Diffraction, Aperture, and Starburst Effects

One of the things putting adding a lot to a dark moody photo is Starbursts. Being that peaceful street with streetlights or the sun on a skiing holiday throwing a sparkle on your daytime photo, starburst can make all the difference. Many are using “Cross” filters to achieve this effect, I am not a fan of these, while they might create the effect but they also causes spectra effects in form of rainbow alike effects. So why not make the effects without filters simply by using diffraction.

The first thing to understand is why starburst happen. The star rays is light bending at the end of the aperture blades. This happens at any aperture, but only it high apertures are the pinhole letting light in smaller in comparison to the light bending at the end of the blades, and therefore more dominant.

 

To create starburst, you want an aperture as high as you can go, set it at f/18 or above.

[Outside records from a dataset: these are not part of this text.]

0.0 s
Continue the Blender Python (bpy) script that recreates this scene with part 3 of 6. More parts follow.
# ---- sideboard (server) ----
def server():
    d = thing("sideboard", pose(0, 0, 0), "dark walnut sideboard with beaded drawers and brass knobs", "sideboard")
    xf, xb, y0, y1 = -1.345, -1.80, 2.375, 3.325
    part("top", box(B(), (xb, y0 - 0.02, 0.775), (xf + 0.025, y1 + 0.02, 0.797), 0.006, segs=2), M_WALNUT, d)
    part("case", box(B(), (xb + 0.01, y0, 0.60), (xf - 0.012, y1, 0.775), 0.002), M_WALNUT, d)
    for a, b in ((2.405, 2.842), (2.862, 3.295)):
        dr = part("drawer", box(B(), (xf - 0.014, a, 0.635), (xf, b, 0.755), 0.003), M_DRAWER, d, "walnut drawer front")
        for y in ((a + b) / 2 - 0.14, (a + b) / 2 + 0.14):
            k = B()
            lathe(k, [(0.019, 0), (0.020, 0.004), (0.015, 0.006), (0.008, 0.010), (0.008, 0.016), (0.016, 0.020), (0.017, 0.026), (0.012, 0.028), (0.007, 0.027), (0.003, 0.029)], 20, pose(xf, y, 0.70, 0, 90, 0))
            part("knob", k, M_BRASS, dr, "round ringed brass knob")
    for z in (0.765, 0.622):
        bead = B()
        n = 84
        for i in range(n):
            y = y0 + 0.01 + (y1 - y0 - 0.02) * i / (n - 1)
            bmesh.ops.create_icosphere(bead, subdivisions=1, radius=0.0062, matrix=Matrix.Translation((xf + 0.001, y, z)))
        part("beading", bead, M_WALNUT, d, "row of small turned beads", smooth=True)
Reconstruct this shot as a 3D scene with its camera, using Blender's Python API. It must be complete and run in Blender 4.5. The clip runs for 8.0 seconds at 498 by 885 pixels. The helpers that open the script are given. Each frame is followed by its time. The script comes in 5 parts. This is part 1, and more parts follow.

The best effect is to have the light source partly covered. So use an object partly taking the direct hit of the sun, tree branches, buildings, mountains. You do not want to shoot directly into the sun, as this is harmful to both your eyes, and your equipment. When shooting at night you want to go for long exposures, do consider using a tripod. Starbursts are easier to achieve if you use a wide-angle lens instead of a zoom lens. You can take wide-angle images and then crop them later if needed.